40% off the retail price.
1 = Hard Cover, 2 = Paperback
1 = NonFiction, 2 = Fiction, 3 = Advice
1 = Yes (store is online), 2 = No (store is brick and morter)
Combined format / class for grouping purposes. 1 = Hardcover Nonfiction, 2 = Hardcover Fiction, 3 = Hardcover Advise, 4 = Paperback Nonfiction, 5 = Paperback Fiction, 6 = Paperback Advice

SPSS Notes

We will be using SPSS to do the statistical work with this project. SPSS is available in S137 and the machines against the wall in C239. SPSS is commercially licensed software and you are not permitted to take a copy home, so plan on allowing some time at Richland to work on this project.

It is highly recommended that you go through the tutorial to become familiar with SPSS software.
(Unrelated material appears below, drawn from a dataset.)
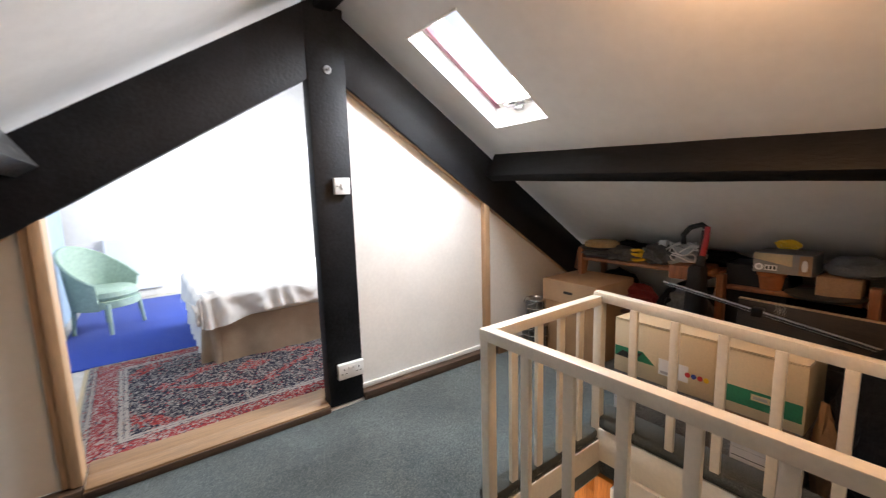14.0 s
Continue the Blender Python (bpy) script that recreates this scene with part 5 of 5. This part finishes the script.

You will open and save files from the academic file server. By doing this, the data and output that you create will be available anywhere in the College and not just on the machine where you work. You may wish to have a floppy disk to make a backup copy.

When you turn on machines, it will ask for a password for Microsoft Networking. This is so that you can get access to the file and print servers. The login is "student" and the password is "richland".

The path that you will enter when you open or save files will be: \\acad2\stats\01\

Be sure to name the files you save as something distinct. Use your name or the name of your store.

There are two types of files that we will be working with. Data files have a .SAV extension and the output Viewer Documents have a .SPO extension. If you have trouble finding the file you're looking for, make sure the document type is set correctly.

If your print upstairs in C239, make sure you select the "Postcript" printer (the one with PS at the end of the name) or SPSS will crash. For this reason, as well as others, it is highly recommended that you save your files before printing.

When the instructions ask you to filter or select cases, go into Data / Select Cases. Choose IF, and then specify a condition like "store=1".

When the instructions ask you to generate output for different classification variables (format, class, online, etc), use the Data / Split File command. Use "compare groups by" and then choose the classification variable.